W ostatnich latach toczył się nieformalny spór o nazwę dla wielkiego jeziora, jakie powstało w Świnnej Porębie i okolicach. Zwłaszcza poprzednie władze Wadowic forsowały wersję, aby nowy akwen nazwać Jezioro Wadowickie. Wśród argumentów „za” była m.in. bliska lokalizacja i rozpoznawalność Wadowic, co miało w przyszłości zapewnić poniekąd darmową reklamę nowego jeziora.
Wójtowie gmin, nad którymi położony jest zbiornik, absolutnie nie chcieli się na to zgodzić, przekonując że Wadowice nie są położone nad jeziorem. Przekonywali, że lepsza będzie nazwa Jezioro Mucharskie, ponieważ to na terenie gminy Mucharz w większości zlokalizowany jest ten akwen. Ostatnio udało im się przekonać również innych samorządowców do propozycji tej nazwy. Mają poparcie m.in. starosty wadowickiego Bartosza Kalińskiego, a to człowiek partii aktualnie rządzącej.
Wniosek o nadanie nowej nazwy geograficznej – Jezioro Mucharskie - dla akwenu wodnego w Świnnej Porębie jest już gotowy. Zostanie skierowany do Kancelarii Premiera.
Jeśli wszystkie procedury zostały zachowane, Rada Ministrów zapewne przychyli się do wniosku, podjęta zostanie decyzja o nadaniu nazwy i w ten sposób na mapach oficjalnie będzie można używać nazwy Jezioro Mucharskie dla nowego zbiornika.

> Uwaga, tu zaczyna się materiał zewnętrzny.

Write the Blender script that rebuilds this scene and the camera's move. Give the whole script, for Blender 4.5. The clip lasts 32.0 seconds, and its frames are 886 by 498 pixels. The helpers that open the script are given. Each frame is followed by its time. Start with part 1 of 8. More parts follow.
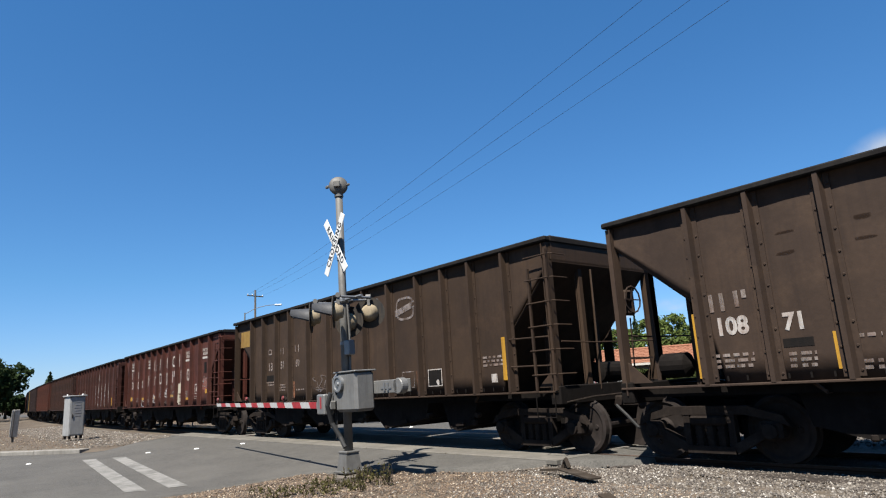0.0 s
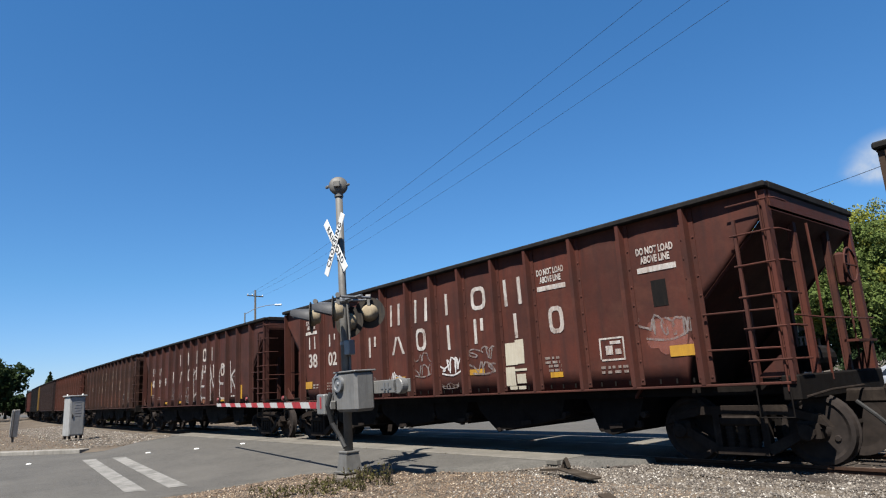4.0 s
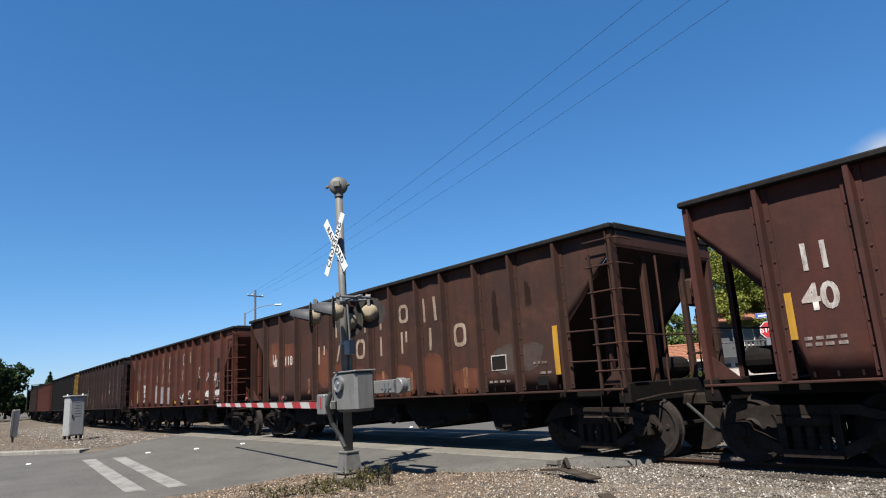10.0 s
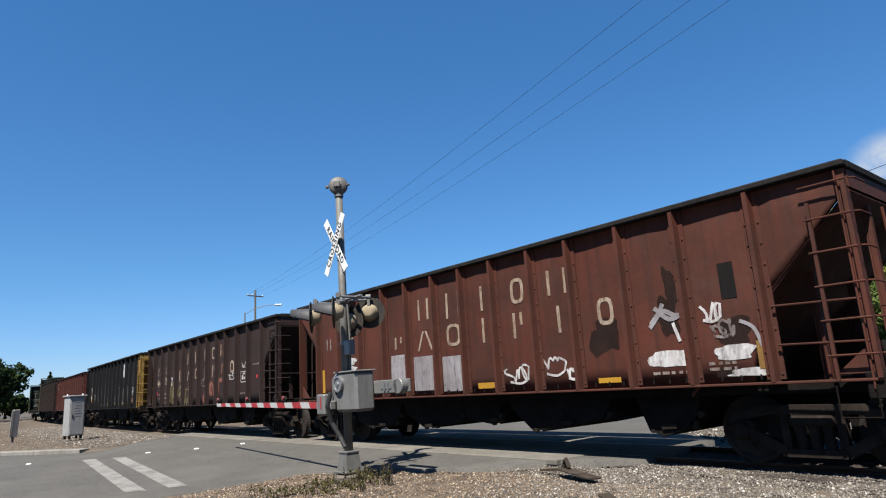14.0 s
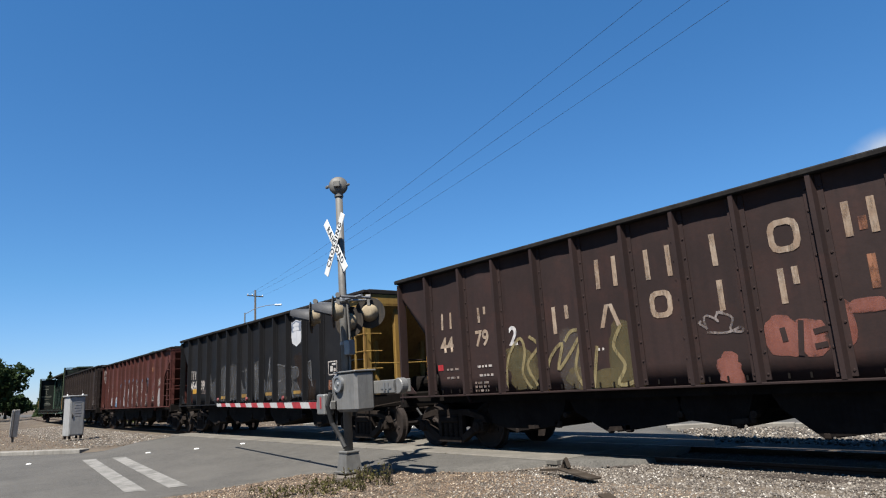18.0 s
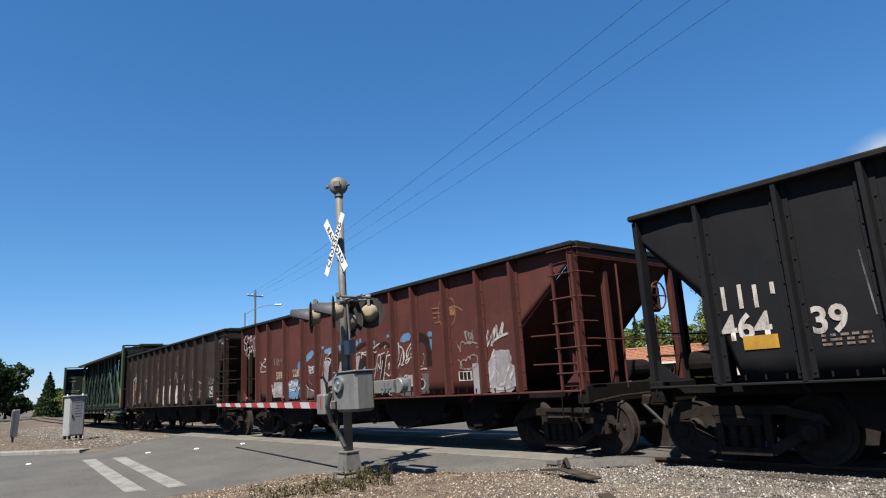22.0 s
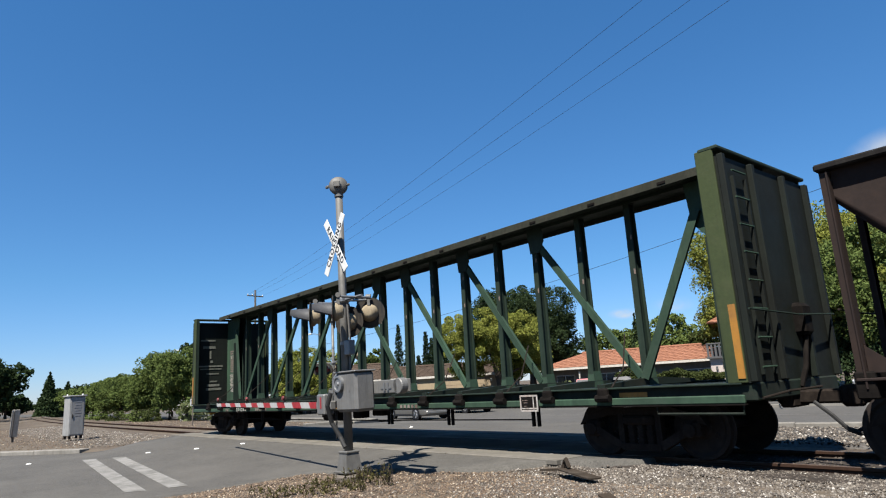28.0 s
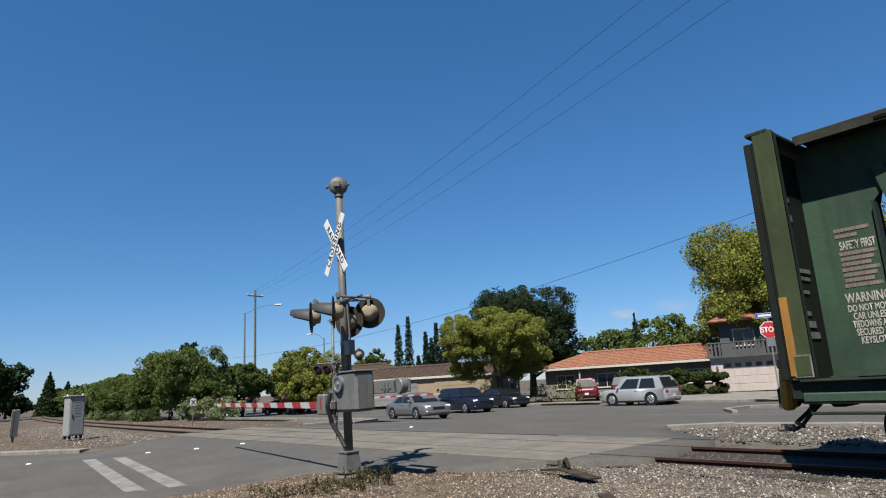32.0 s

Nadanie nazwy bynajmniej nie kończy sprawy związanej w budową zapory w Świnnej Porębie. Choć już rok temu ówczesna premier Beata Szydło obwieściła zakończenie budowy zapory, to wiele spraw jest jeszcze do rozwiązania. Oficjalnie inwestycje ciągle jest „w budowie”, nie działa elektrownia wodna, a ostatnio wójtowie nie mogą dogadać się z państwowym zarządcą terenu w sprawie przekazania terenów pod inwestycje turystyczne.